Tyler Cowen has published his most successful book yet, The Complacent Class, now on the Washington Post nonfiction bestseller list and getting reviewed by everybody from The Economist to the New York Times and on. It is the Book de Jour that all are commenting on one way or another. Is America declining because so many of its people have become complacent? (Shame on them.)
The book has much to offer. It is chock full of many interesting facts, although many of them Tyler has publicized at one point or another on his blog, Marginal Revolution. He even pushes some newly fashionable ideas that have been in the dark for too long, such as a sort of cyclical theory of history. And he certainly makes the case that there are lots of trends that seem to show the American people not being as energetic or adventurous as they used to be, with headline data including reduced interstate migration, reduced changing of jobs, reduced patenting, and reduced entrepreneurial startups, among other things. He does note some external matters that may be adding to some of this, with building codes and land use restriction in economically dynamic urban areas a big culprit as it makes it harder for many to take advantage of the high paying jobs in those areas.
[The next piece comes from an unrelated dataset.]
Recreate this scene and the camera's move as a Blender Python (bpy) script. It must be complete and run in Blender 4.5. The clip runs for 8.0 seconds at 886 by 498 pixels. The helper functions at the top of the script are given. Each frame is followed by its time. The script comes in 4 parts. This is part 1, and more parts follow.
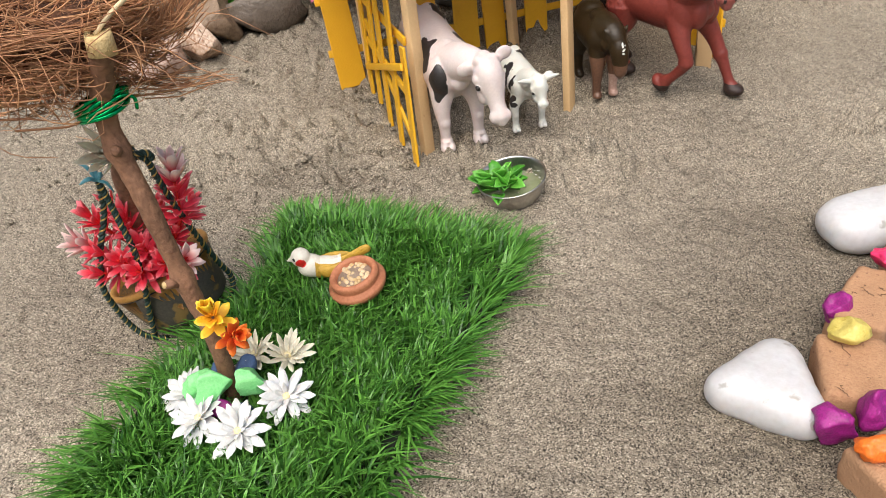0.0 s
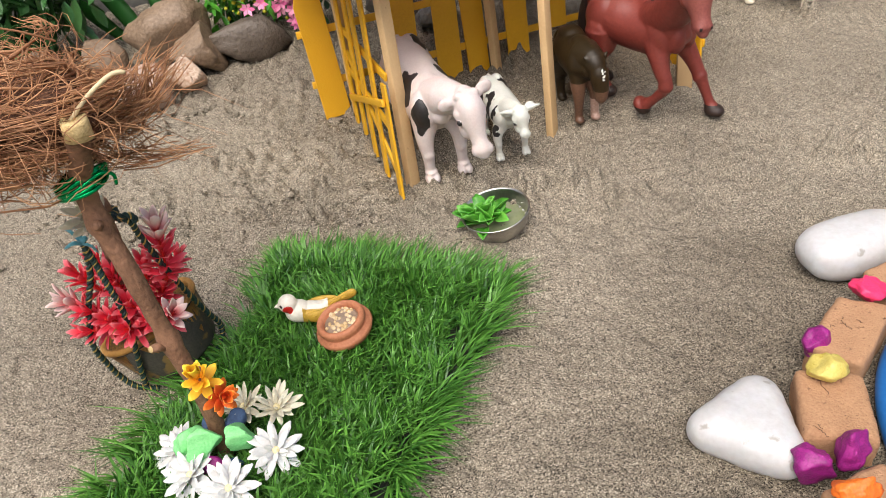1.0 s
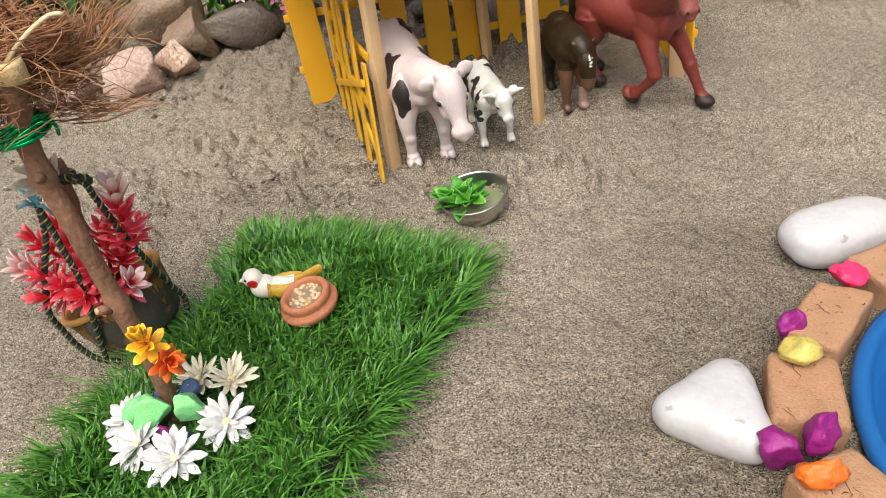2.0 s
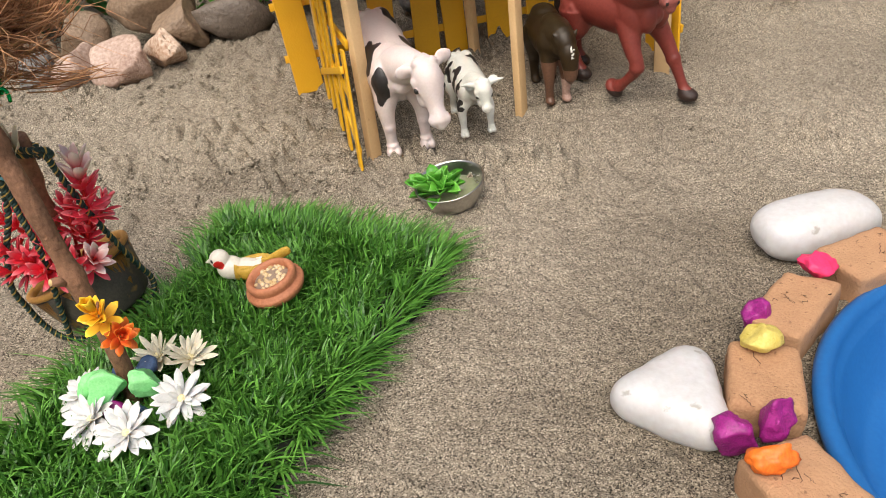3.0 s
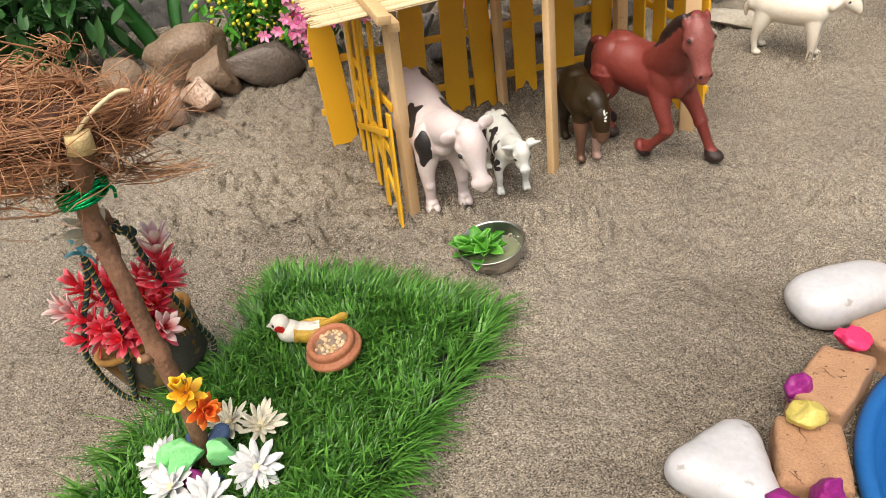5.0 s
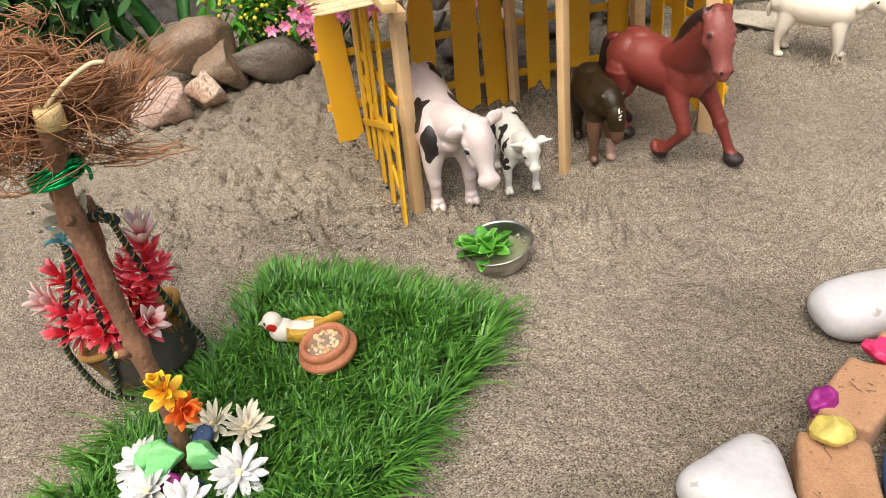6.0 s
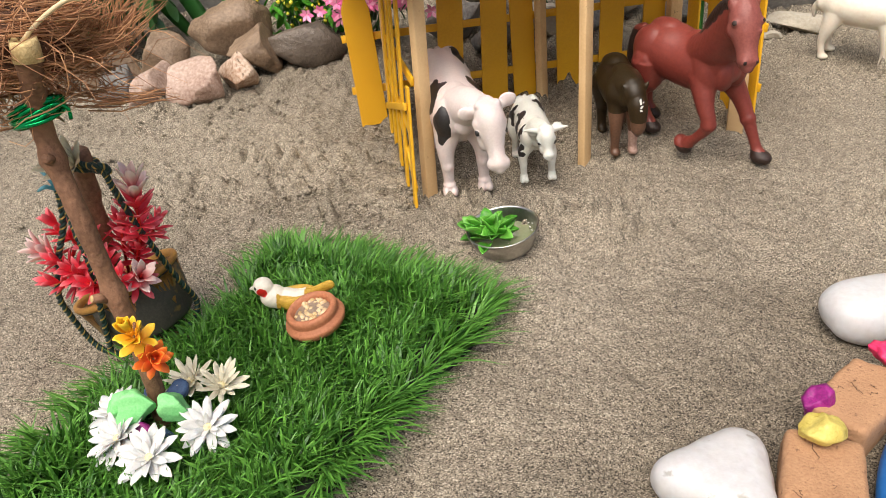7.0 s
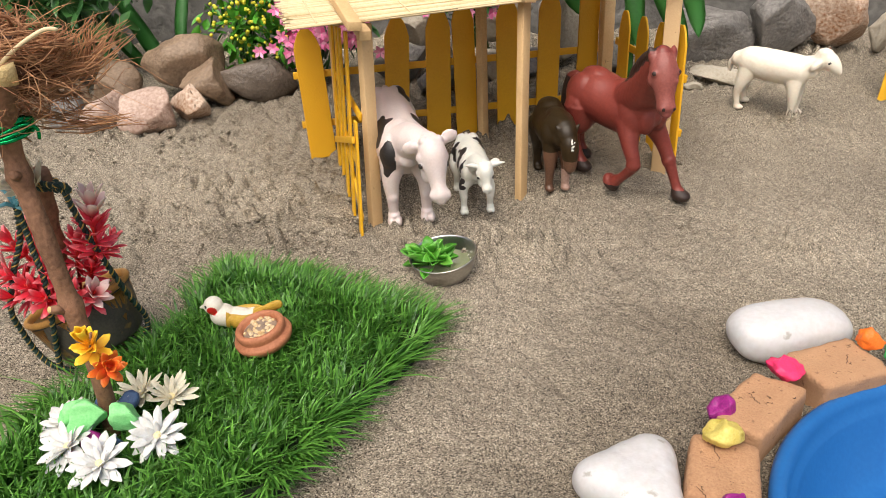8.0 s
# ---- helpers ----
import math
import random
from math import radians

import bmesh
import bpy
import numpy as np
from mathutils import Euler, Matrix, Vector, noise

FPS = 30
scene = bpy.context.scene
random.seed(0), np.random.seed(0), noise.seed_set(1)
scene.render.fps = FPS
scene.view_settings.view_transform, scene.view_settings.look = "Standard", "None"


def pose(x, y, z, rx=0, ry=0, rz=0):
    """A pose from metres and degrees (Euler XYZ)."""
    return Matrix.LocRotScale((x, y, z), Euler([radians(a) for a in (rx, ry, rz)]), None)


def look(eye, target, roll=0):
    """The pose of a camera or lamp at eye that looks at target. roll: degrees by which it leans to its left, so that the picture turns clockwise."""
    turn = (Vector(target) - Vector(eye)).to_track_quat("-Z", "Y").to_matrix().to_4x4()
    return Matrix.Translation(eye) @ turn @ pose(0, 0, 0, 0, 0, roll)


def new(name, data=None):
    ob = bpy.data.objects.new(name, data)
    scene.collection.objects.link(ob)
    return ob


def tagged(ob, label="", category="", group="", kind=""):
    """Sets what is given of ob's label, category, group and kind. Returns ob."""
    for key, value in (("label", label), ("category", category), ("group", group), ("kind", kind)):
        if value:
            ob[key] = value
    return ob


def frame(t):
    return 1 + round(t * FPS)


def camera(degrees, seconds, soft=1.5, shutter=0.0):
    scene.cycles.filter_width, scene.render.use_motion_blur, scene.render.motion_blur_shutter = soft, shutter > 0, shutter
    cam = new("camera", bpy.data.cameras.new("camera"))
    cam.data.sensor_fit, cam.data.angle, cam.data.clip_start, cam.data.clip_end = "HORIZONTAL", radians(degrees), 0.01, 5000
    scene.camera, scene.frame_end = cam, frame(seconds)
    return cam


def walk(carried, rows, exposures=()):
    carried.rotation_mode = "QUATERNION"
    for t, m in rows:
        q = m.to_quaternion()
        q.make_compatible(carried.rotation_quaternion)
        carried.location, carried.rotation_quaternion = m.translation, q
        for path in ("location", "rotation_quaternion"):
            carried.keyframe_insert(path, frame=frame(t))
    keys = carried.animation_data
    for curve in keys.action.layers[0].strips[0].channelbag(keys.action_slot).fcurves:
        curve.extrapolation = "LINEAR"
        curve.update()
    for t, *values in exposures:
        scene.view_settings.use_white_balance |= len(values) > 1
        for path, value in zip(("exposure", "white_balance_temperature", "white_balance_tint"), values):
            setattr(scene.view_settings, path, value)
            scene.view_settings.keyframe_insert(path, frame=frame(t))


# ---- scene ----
cam = camera(63.1, 8.0, soft=0.75)
METRES, EYE, TILT, LEAN, TURN = 0.4, 0.26, 0.0, 0.0, 0.0
ROWS = [
    (0.0, 0.0, 0.0, 0.0, -2.94, -28.04, 5.54),
    (0.5, 0.0169, 0.0158, 0.0768, -3.71, -28.38, 6.69),
    (1.0, 0.0373, 0.0238, 0.0799, -3.97, -28.46, 7.18),
    (1.5, 0.0791, 0.0245, 0.0406, -3.2, -27.95, 6.91),
    (3.0, 0.1742, 0.0075, -0.0468, -1.5, -26.8, 5.71),
    (3.5, 0.2294, 0.0181, -0.0591, -0.94, -26.76, 5.61),
    (4.0, 0.2369, 0.0124, -0.0248, -0.81, -27.02, 6.16),
    (4.5, 0.1659, -0.0169, 0.0535, -0.83, -26.42, 5.8),
    (5.0, 0.0704, -0.0014, 0.0831, -1.88, -25.74, 4.93),
    (6.5, 0.1326, 0.0653, -0.0112, 1.82, -24.46, 3.67),
    (7.0, 0.1915, 0.05, -0.0433, 4.79, -23.67, 3.02),
    (7.5, 0.1997, -0.0643, -0.0496, 5.81, -22.01, 2.51),
    (8.0, 0.2035, -0.0481, -0.0333, 1.1, -20.7, 0.54),
]
walk(cam, [(t, pose(0, 0, EYE, TILT, LEAN, TURN) @ pose(METRES * x, METRES * y, METRES * z, 90 + pitch, roll, yaw)) for t, x, y, z, yaw, pitch, roll in ROWS],
     [(0.0, 0.27, 6250, 10), (1.5, 0.25, 6250, 10), (3.0, 0.25, 6500, 10), (5.0, 0.25, 6500, 10), (6.5, 0.30, 6500, 10), (8.0, 0.25, 6500, 10)])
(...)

He has also noted that we may be running out of new scientific knowledge to learn or discover, which makes it harder to find dramatic things to patent, and indeed he wrote a previous book about this, blaming this as a major reason for secular stagnation.
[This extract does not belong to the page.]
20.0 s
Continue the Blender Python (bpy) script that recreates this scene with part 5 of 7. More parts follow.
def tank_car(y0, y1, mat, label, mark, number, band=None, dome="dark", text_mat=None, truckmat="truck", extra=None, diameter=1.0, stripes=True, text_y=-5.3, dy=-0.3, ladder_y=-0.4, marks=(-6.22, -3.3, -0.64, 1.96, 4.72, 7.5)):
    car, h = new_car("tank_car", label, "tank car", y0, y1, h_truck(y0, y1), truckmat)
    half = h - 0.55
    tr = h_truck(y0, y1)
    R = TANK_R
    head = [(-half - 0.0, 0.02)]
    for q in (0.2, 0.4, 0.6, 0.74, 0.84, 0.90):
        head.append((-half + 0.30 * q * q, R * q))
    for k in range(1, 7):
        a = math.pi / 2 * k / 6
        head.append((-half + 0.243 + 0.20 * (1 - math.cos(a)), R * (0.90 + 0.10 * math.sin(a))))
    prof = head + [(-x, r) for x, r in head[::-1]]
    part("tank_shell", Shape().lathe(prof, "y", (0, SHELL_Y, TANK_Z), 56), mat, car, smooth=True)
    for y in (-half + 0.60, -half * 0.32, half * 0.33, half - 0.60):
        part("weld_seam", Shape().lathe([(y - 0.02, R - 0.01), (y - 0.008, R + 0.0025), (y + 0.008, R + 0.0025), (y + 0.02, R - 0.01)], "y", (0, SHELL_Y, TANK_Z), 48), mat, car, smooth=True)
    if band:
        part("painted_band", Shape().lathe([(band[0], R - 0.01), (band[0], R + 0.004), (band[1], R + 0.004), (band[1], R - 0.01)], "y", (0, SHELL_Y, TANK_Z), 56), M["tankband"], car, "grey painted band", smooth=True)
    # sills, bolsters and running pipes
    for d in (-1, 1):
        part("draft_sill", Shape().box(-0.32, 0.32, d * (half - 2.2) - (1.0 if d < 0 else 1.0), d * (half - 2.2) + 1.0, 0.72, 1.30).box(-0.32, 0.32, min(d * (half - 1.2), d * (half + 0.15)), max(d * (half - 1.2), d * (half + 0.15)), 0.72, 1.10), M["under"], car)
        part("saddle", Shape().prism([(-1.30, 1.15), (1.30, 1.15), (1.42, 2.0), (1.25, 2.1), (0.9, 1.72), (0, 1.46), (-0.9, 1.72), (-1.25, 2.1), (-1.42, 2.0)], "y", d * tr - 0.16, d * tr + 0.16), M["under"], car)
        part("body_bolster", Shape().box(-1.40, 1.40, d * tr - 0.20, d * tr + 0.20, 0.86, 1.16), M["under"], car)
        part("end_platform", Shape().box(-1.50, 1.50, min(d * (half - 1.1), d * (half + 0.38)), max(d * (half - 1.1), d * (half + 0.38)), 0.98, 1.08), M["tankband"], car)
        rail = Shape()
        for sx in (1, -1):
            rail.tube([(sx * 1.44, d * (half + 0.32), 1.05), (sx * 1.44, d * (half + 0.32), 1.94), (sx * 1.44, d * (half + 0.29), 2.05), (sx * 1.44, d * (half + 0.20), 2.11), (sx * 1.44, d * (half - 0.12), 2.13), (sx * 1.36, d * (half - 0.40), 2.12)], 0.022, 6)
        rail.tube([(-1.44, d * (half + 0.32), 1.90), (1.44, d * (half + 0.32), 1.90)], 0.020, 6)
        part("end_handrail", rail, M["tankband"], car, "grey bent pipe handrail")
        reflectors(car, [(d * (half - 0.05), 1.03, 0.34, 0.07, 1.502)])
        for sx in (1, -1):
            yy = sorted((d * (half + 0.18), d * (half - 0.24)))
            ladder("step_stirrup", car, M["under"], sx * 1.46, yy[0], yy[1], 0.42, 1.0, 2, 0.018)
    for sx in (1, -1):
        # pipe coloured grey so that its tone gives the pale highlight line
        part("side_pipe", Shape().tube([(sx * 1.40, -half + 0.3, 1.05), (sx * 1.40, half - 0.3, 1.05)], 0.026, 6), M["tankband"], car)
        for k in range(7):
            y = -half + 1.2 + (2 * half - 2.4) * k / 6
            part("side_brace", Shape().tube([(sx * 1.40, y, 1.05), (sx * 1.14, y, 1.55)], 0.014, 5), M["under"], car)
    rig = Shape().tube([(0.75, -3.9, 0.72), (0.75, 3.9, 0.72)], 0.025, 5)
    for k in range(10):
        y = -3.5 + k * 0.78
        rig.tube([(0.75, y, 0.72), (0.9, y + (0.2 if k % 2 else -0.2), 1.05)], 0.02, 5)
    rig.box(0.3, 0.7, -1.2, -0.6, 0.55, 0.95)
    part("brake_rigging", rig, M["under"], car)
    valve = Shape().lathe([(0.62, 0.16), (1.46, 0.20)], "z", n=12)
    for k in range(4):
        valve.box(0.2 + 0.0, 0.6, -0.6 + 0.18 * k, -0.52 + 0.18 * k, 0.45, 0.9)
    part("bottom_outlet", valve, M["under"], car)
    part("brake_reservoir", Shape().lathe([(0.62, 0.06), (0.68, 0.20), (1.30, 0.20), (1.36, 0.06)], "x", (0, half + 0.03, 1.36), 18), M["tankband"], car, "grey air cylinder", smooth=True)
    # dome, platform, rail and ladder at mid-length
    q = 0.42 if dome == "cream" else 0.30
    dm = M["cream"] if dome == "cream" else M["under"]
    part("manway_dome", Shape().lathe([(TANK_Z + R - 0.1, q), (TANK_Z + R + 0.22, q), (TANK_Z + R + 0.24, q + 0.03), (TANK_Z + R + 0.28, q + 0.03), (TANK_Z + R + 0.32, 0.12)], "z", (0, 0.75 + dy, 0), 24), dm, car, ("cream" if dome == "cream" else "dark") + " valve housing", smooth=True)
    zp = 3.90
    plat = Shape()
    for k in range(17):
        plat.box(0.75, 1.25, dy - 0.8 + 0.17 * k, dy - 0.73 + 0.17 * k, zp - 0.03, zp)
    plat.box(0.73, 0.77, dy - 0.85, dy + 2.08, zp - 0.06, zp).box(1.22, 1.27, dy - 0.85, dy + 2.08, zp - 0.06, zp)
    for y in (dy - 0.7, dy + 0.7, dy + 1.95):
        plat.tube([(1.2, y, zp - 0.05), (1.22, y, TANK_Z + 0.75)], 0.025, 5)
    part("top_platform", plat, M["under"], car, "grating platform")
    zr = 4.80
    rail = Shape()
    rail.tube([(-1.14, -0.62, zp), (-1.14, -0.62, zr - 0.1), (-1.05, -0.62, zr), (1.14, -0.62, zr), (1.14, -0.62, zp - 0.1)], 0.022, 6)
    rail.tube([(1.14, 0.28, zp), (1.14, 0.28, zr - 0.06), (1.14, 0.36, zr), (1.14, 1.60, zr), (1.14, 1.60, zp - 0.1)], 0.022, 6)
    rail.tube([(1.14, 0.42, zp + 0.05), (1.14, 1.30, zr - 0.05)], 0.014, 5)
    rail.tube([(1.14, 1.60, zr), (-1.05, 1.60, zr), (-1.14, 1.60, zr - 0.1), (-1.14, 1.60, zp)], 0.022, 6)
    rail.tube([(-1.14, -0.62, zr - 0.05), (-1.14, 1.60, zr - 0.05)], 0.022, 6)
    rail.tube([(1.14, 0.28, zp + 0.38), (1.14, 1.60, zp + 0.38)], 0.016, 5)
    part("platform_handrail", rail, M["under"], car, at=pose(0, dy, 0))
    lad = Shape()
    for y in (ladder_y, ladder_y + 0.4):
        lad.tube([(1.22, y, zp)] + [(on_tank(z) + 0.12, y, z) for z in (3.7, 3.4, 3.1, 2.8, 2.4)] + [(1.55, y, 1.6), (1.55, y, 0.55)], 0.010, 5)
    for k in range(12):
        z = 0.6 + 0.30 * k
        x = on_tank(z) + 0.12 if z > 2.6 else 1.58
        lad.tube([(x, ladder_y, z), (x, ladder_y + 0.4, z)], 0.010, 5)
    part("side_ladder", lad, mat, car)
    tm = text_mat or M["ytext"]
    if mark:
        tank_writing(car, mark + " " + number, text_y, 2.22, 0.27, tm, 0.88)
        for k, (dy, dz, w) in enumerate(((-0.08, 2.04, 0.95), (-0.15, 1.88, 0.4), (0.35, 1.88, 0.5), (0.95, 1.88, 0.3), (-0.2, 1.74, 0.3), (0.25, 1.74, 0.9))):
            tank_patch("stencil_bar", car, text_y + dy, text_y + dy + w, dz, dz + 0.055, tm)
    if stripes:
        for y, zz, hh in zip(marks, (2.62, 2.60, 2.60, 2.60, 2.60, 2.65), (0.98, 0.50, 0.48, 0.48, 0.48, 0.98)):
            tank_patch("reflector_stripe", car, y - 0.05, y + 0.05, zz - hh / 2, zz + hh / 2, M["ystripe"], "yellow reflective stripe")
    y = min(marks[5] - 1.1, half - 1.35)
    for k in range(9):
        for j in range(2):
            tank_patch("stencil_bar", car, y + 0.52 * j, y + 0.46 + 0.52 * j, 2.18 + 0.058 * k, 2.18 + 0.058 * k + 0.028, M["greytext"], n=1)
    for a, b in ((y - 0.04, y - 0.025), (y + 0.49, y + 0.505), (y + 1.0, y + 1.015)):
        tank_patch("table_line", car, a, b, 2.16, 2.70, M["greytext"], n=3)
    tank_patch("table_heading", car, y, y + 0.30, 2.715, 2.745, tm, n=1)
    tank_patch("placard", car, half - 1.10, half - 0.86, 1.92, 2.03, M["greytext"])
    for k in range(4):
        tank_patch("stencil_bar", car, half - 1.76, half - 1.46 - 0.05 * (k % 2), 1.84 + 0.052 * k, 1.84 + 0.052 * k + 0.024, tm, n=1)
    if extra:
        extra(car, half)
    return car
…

But the big question is whether the title is an accurate representation of what is in the book, which has come up in a series of inconclusive blogposts about “Who is the Complacent Class?” Frankly, it is not clear that there is one, or if there is one, they are not the people who are responsible for the data he puts forth as supposedly claiming there is one. If there is a complacent class in the US, it is the top 1 or 2 percent of the wealth and income distribution, who get lots of attention, but who are not the people who are not moving across state lines or changing jobs. That is going on in the other 98 percent mostly.
That great mass of the population is not complacent at all, as the election of Donald Trump shows. They are fearful. They are the Fearful Class. Real wages have been stagnant for a good 40 years, basically since the time that the distribution of income began to become more unequal again. This has been offset partly by the rise of double income households, but this phenomenon can be seen as the main reason why interstate migration has fallen. When there is only one breadwinner in the household, then the family will move when that person gets offered a better job out of state. But when there are two, a possible promotion/raise for one may mean the loss of income from the other losing their job without necessarily being able to find a comparable one in the new location. And such a move with such a failure can lead to the breakup of the family as well.
This flatness of wages also is obviously behind the decline of job changing. That has long been the path for raising one’s income, but as wages do not grow, the availability of such better opportunities declines. Another aspect of this is the worsening situation regarding pensions. We have seen a long term shift from defined benefit pensions to defined contribution pensions, which shifts costs to workers from employers. Given that the benefits then depend on the future stock market and other such noncertain matters, this reduces security and complacency and has many people approaching retirement more fearful. It is fear, not complacency, that holds people in their jobs and in their states.
One area where Tyler might have a point is the decline of startups. However, a close examination of this data shows that the main decline of startups has been since the advent of the Great Recession, with this decline looking like it has bottomed out and may be reversing. Of course one can argue about whether this is a chicken or egg situation. Was the decline of startups due to the Great Recession or did it aggravate it and add to the tendency of secular stagnation? Probably both are true, but this again cannot be blamed on some outbreak or even long term increase in complacency by whomever (although maybe this is that top group getting complacent). Rather this looks more like rational fear: when the economy is tanking the prospects for successfully starting a new business look worse. Again, it looks like we are dealing with fear far more than we are dealing with complacency.